Quand j’avais 12 ans, ma grand-mère m’a donné une boîte de cigares remplie d’accessoires de magie : des cigares bien sûr, mais aussi des balles, des tirages, un faux pouce, des tubes colorés, etc. Elle m’a dit que c’était à mon oncle. Je ne me souvenais pas de lui car j’avais 5 ans quand il est décédé. J’avais donc 4 ans quand il m’a montré mes premiers tours de magie.
Dans cette boîte à cigares, il n’y avait aucunes instructions. Ma grand-mère me conseilla d’aller à la bibliothèque me documenter. Par chance, j’ai trouvé le livre d’Ottokar Fischer intitulé Illustrated Magic qui était traduit en anglais. L’auteur m’a montré ce que je pouvais faire avec chacun de mes accessoires. J’étais en extase ! Je ne me souviens pas vraiment le premier tour que j’ai appris. Ce que j’aimais c’était décortiquer ces puzzles, ces mécanismes et comprendre comment les tours fonctionnaient pour créer ces illusions.
Quand avez-vous franchi le premier pas et comment avez-vous appris ?
Par la lecture, je me suis enseigné moi-même. À un moment il y a eu un monsieur nommé Goldie Goldstein qui m’a montré des tours ainsi qu’à un petit groupe d’enfants. Goldie était une personne très intelligente et douce née sans doigts mais avec des pouces. Il travaillait pour des clubs privés, les Rotary, les Lions, etc. Bien sûr, il ne pouvait pas faire de manipulations et travaillait surtout avec des tubes et des boîtes. Il nous a encouragé à le faire en nous prêtant des livres de magie. Goldie avait inventé la machine Snow cone pour travailler sur les plages de notre ville Santa Cruz.
Robert Fitch (à droite).
Quelles sont les personnes ou les opportunités qui vous ont aidé. A l’inverse, un évènement vous a-t-il freiné ?
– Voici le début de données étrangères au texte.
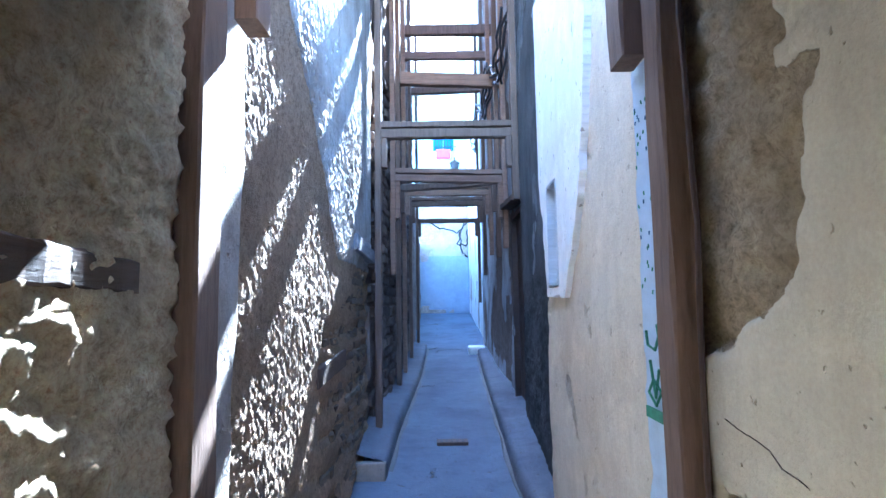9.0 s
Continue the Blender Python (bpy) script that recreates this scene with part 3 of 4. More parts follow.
def high_strut(y, z, mat, seed, tilt=0.0, h=0.12):
    s = mesh_object("high_strut", timber((xl(y) - 0.02, y, z), (xr(y) + 0.02, y, z + tilt), 0.09, h, 0.003, seed), mat)
    return tagged(s, "wooden strut wedged high between the walls, some added for shade", "strut", "high struts")


high_strut(13.6, 4.53, M_STRUT, 401, -0.05, 0.15)
high_strut(14.35, 5.5, M_POST, 402, 0, 0.14)
high_strut(15.0, 5.45, M_STRUT, 403)
high_strut(16.0, 5.32, M_POST, 404, 0.04)
# three struts added above view; their shadows band the left wall diagonally
high_strut(12.9, 5.5, M_STRUT, 405, 0, 0.2)
high_strut(11.72, 5.65, M_POST, 406, 0, 0.26)
high_strut(12.3, 5.34, M_POST, 407, 0, 0.3)

plank_post("wall_post", xl(8.78) - 0.012, 8.78, fz(8.78) + 0.08, 3.3, 0.07, 0.15, M_POST, "grey timber post against the crumbling wall", 501)
plank_post("wall_post", xr(8.74) - 0.03, 8.74, fz(8.74) + 0.08, 3.3, 0.07, 0.11, M_POST, "brown timber post against the beige wall", 502)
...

Mon père fut d’une aide énorme. Il était inventeur et aimait beaucoup créer de nouvelles choses en y apportant des idées originales. Il a inventé le Fitch Prosthetic Arm qui fut exclusivement utilisé par l’armée maritime américaine pendant la seconde guerre mondiale. Cela faisait beaucoup d’accessoires pour moi ! Il a aussi inventé un piège à taupe pour les terrains de golf. Il était également danseur de claquettes ; il m’a fabriqué une série d’escaliers et un tambour pour danser dessus.
J’ai ensuite remporté le Ted Mack Amateur Hour (Une émission de télé). Je faisais des claquettes en faisant apparaître et disparaître des cannes. J’avais 19 ans lorsque j’ai battu le chanteur Pat Boone. Le magicien Howard D. Wise m’a ensuite prêté des livres et m’a conseillé pendant mon adolescence. J’ai toujours voulu en savoir plus sur lui mais il est parti trop vite…
Dans quelles conditions travaillez-vous ?
J’ai travaillé plusieurs fois au Magic Castle, donné des conférences sur mon système de Topit. J’ai créé des effets avec des pièces, réalisé des DVD sur mon Topit et le Kohler Holdout. J’ai écrit des manuscrits pour le théâtre et les spectacles de claquettes. J’ai travaillé pendant 40 ans à Broadway en tant que chanteur / danseur / acteur et réalisateur / chorégraphe.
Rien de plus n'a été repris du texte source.